**Dataset excerpt**

┄┄┄┄┄┄

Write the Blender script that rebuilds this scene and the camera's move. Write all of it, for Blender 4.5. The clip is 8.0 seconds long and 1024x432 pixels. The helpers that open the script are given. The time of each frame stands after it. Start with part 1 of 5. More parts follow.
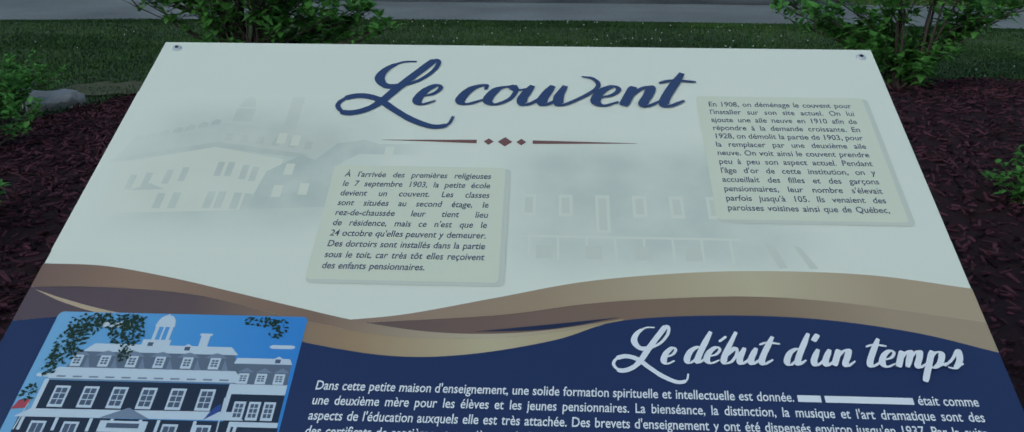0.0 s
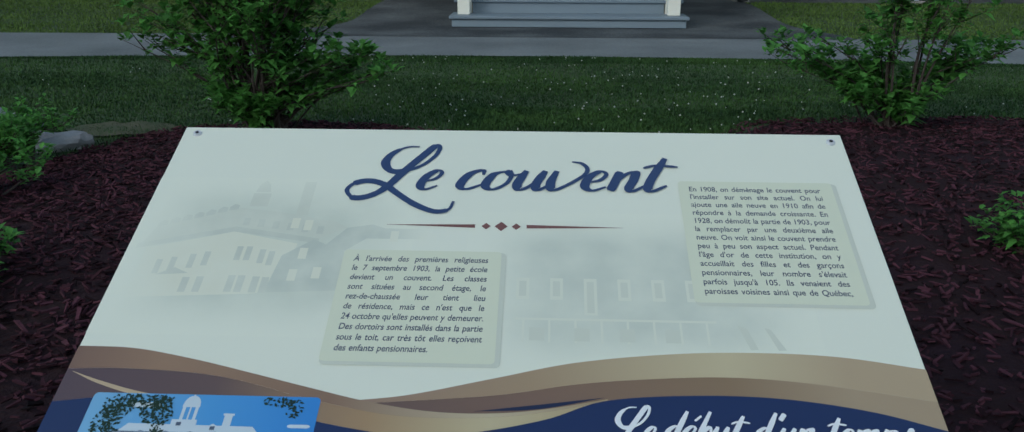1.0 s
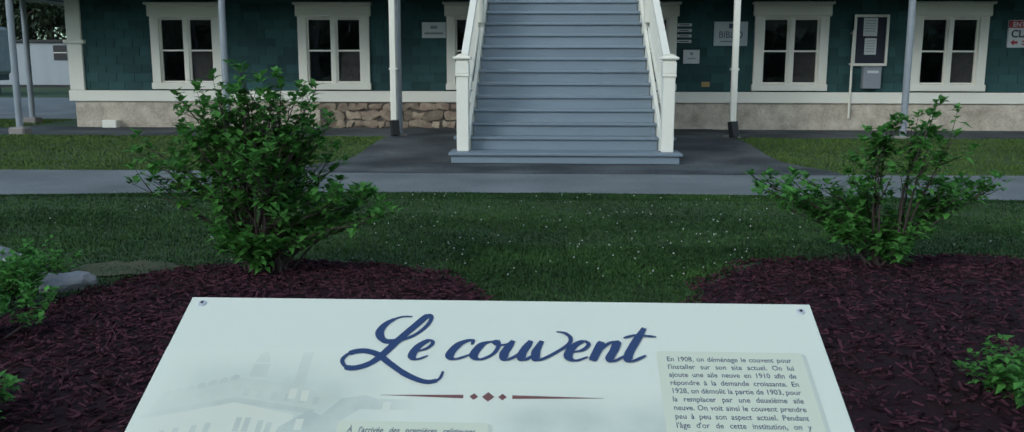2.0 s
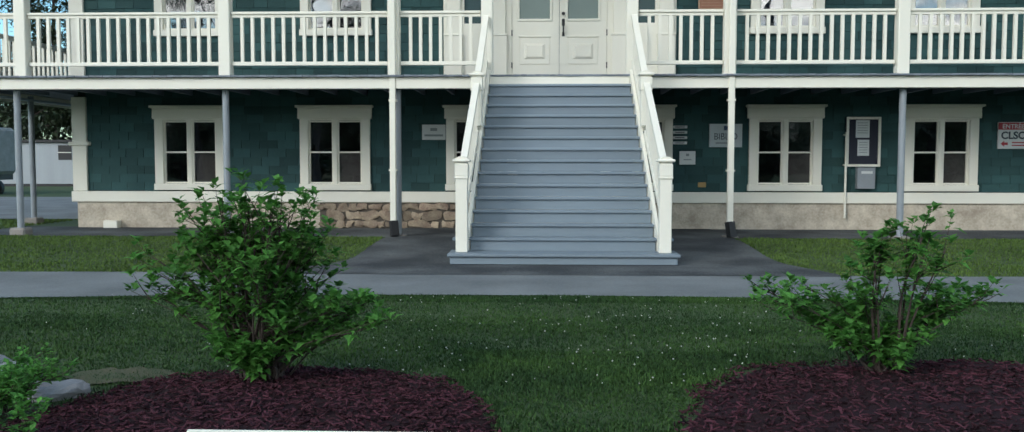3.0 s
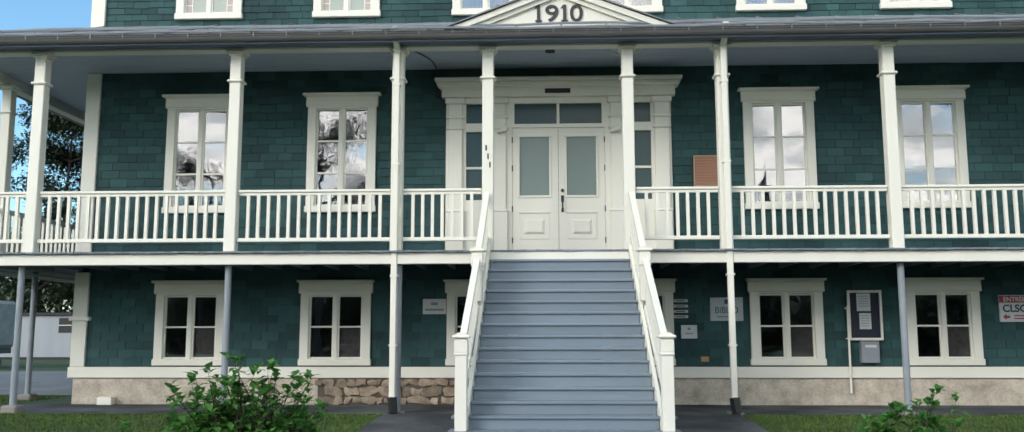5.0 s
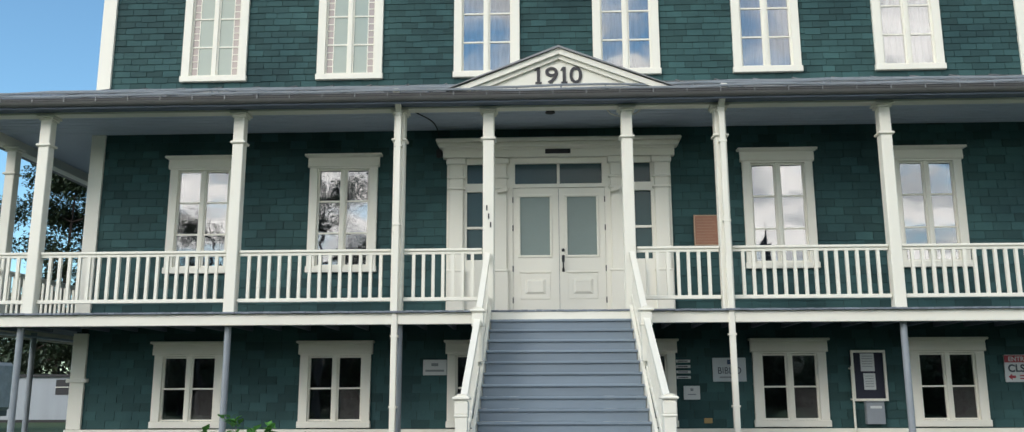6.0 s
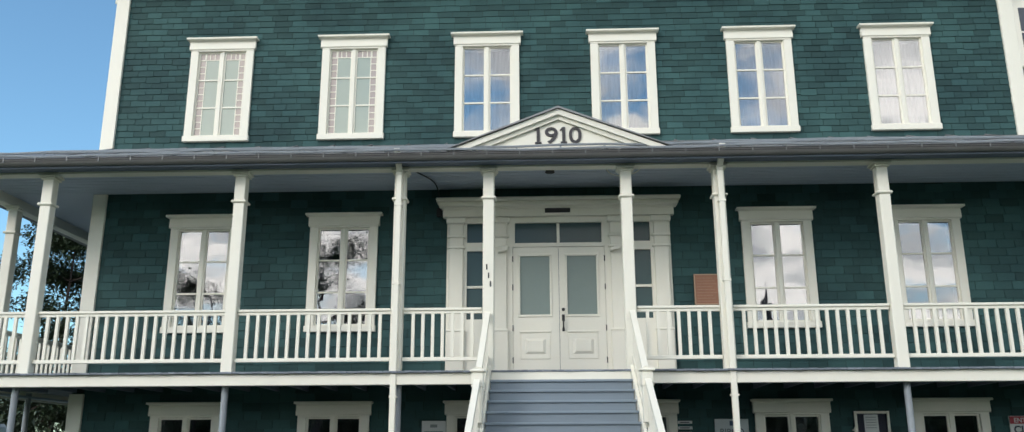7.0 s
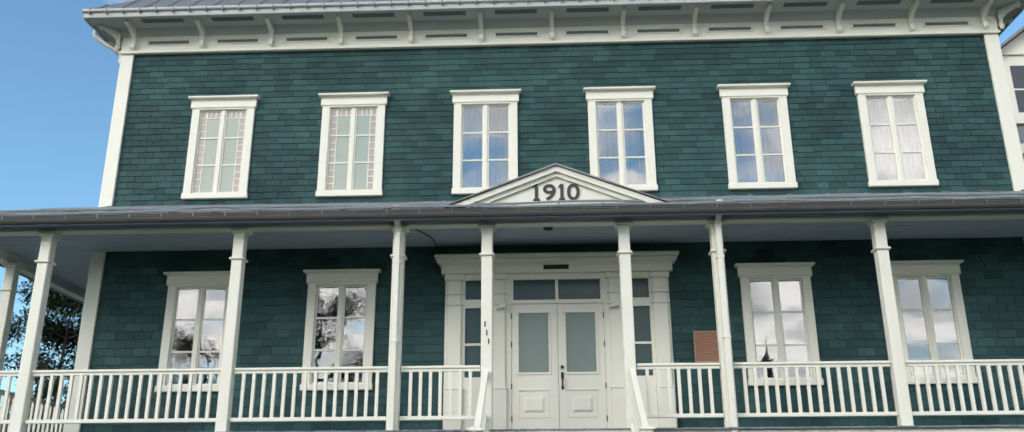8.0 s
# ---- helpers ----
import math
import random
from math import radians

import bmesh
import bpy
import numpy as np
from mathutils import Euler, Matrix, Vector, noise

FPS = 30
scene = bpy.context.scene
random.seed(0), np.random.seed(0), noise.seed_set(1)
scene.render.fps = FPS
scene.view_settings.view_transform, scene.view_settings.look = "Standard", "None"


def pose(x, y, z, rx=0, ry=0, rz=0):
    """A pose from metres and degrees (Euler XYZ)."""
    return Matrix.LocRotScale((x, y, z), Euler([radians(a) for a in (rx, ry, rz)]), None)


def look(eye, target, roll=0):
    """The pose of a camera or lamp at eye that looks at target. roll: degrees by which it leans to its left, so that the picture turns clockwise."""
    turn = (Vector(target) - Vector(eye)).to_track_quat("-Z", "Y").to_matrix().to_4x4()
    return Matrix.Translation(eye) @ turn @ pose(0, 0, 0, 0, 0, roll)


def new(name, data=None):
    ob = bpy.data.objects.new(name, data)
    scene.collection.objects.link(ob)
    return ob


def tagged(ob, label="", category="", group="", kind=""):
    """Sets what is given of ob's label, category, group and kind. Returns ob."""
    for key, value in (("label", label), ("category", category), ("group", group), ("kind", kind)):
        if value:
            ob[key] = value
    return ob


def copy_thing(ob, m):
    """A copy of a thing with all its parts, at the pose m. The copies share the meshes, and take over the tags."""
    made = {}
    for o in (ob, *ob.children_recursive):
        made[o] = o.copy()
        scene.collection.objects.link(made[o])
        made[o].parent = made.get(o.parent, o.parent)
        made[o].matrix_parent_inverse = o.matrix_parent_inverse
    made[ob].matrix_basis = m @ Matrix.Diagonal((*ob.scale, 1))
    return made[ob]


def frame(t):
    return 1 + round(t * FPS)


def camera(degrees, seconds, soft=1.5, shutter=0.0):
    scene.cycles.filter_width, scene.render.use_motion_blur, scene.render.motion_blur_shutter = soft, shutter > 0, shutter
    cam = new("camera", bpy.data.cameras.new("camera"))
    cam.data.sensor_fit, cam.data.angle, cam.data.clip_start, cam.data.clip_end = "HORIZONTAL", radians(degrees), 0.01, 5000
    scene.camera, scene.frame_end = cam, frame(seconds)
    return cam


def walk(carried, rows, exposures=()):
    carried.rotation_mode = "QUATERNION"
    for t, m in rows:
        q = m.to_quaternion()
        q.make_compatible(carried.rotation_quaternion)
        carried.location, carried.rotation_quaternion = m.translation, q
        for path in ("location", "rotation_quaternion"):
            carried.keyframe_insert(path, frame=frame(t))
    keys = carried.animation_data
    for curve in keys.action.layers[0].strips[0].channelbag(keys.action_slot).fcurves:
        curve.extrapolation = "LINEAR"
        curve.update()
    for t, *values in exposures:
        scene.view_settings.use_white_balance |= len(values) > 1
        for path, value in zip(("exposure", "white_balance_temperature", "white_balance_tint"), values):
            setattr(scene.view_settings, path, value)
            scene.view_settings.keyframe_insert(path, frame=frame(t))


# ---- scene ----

┄┄┄┄┄┄

Go from the first line of the data above to the line containing "return Matrix.Translation(eye) @" and retype exactly those lines, both included, but none of the pictures.

**Written answer**
Write the Blender script that rebuilds this scene and the camera's move. Write all of it, for Blender 4.5. The clip is 8.0 seconds long and 1024x432 pixels. The helpers that open the script are given. The time of each frame stands after it. Start with part 1 of 5. More parts follow.
0.0 s
1.0 s
2.0 s
3.0 s
5.0 s
6.0 s
7.0 s
8.0 s
# ---- helpers ----
import math
import random
from math import radians

import bmesh
import bpy
import numpy as np
from mathutils import Euler, Matrix, Vector, noise

FPS = 30
scene = bpy.context.scene
random.seed(0), np.random.seed(0), noise.seed_set(1)
scene.render.fps = FPS
scene.view_settings.view_transform, scene.view_settings.look = "Standard", "None"


def pose(x, y, z, rx=0, ry=0, rz=0):
    """A pose from metres and degrees (Euler XYZ)."""
    return Matrix.LocRotScale((x, y, z), Euler([radians(a) for a in (rx, ry, rz)]), None)


def look(eye, target, roll=0):
    """The pose of a camera or lamp at eye that looks at target. roll: degrees by which it leans to its left, so that the picture turns clockwise."""
    turn = (Vector(target) - Vector(eye)).to_track_quat("-Z", "Y").to_matrix().to_4x4()
    return Matrix.Translation(eye) @ turn @ pose(0, 0, 0, 0, 0, roll)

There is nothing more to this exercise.